Le tribunal rend son verdict: "Vous êtes jugé coupable. L'expertise psychiatrique ayant établi que vous souffriez de troubles mentaux, vous n'êtes pas jugé responsable de vos actes. Vous serez néanmoins incarcéré. Votre date de libération est fixée au 31/12/9999. Affaire suivante!" Brr... Il a l'air terrible ce documentaire sur les camps nord-coréens. Tiens non, c'est en Belgique.

9999 d'Ellen VermeulenMerksplas, province d'Anvers. C'est dans cet établissement pénitentiaire que la jeune réalisatrice flamande Ellen Vermeulen a choisi de filmer cinq de ces prisonniers si particuliers. Résumons: Après avoir violé la loi, des personnes sont jugées irresponsables et ne peuvent donc être condamnées. Elles doivent par contre suivre un traitement dans des établissements spécialisés. Faute de place, elles se retrouvent emprisonnées avec pour seule date de libération l'année 9999. Ne bénéficiant ni de soin ni de suivi, elles attendent leur passage devant une commission qui déterminera si leur état s'est amélioré; condition indispensable pour espérer une sortie. "Mais comment voulez-vous qu'on aille mieux dans ces conditions?" demande, amer, l'un des protagonistes du film.

Le dispositif filmique repose sur une idée aussi simple qu'efficace: les plans sont fixes, le cadre -très photographique- situé à hauteur de regard. Puisque le mouvement est proscrit à la cellule, il le sera au cadre. Et comme ces individus ne bénéficient pas d'horizon, le spectateur n'en aura pas non plus. Les bords du cadre deviennent des murs, à moins que ça ne soit l'inverse. Pour tout hors-champ, ce territoire peuplé d'imaginaire, d'inconnu et d'espoir, une nappe sonore discrète mais constante: celle du brouhaha continu du lieu et des prisonniers ordinaires dont ils se méfient tant.
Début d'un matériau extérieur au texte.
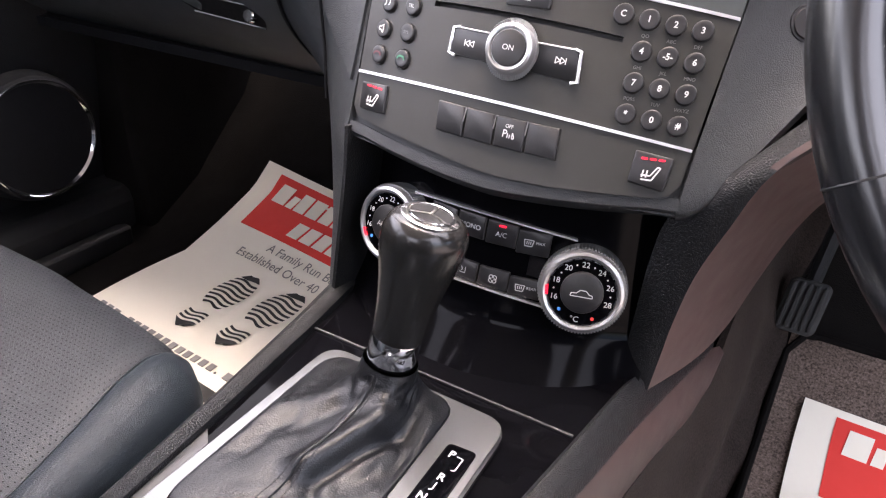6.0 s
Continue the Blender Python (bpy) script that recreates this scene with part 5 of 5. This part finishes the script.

Ainsi, la réalisatrice réussit à faire ressentir chez le spectateur un fort sentiment d'enfermement.

Mais il y a de la vie dans ce cadre étriqué et la parole et le silence n'en paraissent que plus forts, tout comme le regard de ces malades esseulés, abandonnés, et dont la fumée de cigarette semble être leur meilleure conseillère. S'il est parfois aussi froid que les barreaux d'une cellule, 9999 est en tout point remarquable et projette un peu de lumière sur cette situation honteuse. Une situation qui vaut chaque année à l'Etat Belge une condamnation de la cour européenne des droits de l'homme. Chaque année, la Belgique verse une amende, et ainsi de suite. Responsable, mais pas coupable.

En attendant, ce sont désormais 1100 Sysiphes de la taule qui espèrent que leur libération interviendra avant le bug de l'an 10000.